- RECORDED INFORMATION
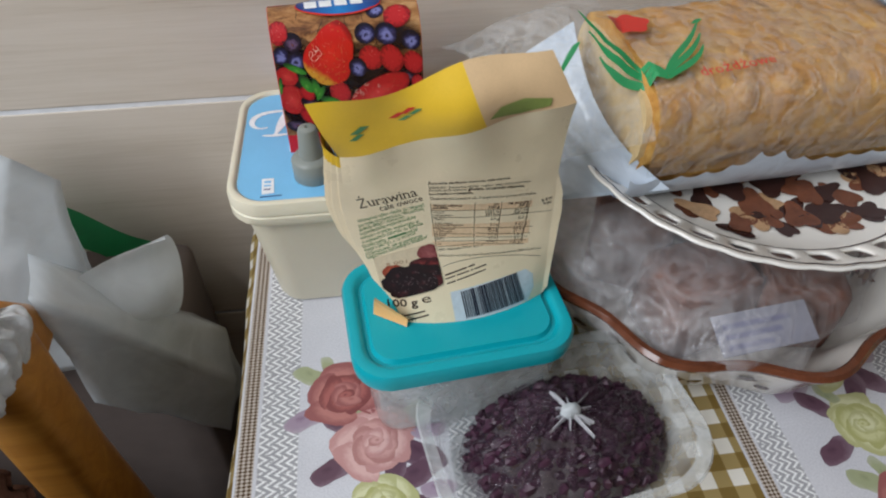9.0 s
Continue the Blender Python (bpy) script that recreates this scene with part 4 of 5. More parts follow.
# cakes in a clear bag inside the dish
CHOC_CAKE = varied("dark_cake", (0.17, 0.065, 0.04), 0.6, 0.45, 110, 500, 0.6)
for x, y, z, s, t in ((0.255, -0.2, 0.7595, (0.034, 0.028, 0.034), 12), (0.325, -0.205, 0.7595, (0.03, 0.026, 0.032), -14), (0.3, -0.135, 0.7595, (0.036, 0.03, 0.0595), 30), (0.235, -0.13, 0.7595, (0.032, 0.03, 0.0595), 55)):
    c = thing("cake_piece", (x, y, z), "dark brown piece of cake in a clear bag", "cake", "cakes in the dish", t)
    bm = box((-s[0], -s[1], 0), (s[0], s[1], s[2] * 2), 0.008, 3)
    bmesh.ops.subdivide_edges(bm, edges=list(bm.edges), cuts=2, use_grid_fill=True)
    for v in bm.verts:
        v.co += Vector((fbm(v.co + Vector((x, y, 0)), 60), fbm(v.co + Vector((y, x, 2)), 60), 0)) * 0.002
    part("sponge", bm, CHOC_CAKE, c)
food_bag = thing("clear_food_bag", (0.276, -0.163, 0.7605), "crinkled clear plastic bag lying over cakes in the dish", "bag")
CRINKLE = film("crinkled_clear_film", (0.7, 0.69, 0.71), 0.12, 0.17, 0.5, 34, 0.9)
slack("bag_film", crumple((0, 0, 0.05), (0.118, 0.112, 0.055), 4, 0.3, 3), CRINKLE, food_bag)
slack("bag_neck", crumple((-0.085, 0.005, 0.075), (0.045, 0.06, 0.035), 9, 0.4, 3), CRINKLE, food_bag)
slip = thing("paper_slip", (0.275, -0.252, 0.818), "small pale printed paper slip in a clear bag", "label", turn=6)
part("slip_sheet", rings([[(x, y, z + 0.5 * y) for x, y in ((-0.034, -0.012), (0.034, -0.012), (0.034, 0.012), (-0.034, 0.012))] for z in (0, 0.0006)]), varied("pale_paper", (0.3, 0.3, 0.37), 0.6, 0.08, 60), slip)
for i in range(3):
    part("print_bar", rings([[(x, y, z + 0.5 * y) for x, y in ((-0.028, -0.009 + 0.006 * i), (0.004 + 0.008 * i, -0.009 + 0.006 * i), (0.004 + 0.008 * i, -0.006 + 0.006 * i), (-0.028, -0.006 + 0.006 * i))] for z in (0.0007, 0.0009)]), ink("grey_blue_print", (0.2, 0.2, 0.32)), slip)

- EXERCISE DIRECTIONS
Check every line of the data above for the string "part", and copy those that have it.

- REPLY TO THE EXERCISE
Continue the Blender Python (bpy) script that recreates this scene with part 4 of 5. More parts follow.
    part("sponge", bm, CHOC_CAKE, c)
part("slip_sheet", rings([[(x, y, z + 0.5 * y) for x, y in ((-0.034, -0.012), (0.034, -0.012), (0.034, 0.012), (-0.034, 0.012))] for z in (0, 0.0006)]), varied("pale_paper", (0.3, 0.3, 0.37), 0.6, 0.08, 60), slip)
    part("print_bar", rings([[(x, y, z + 0.5 * y) for x, y in ((-0.028, -0.009 + 0.006 * i), (0.004 + 0.008 * i, -0.009 + 0.006 * i), (0.004 + 0.008 * i, -0.006 + 0.006 * i), (-0.028, -0.006 + 0.006 * i))] for z in (0.0007, 0.0009)]), ink("grey_blue_print", (0.2, 0.2, 0.32)), slip)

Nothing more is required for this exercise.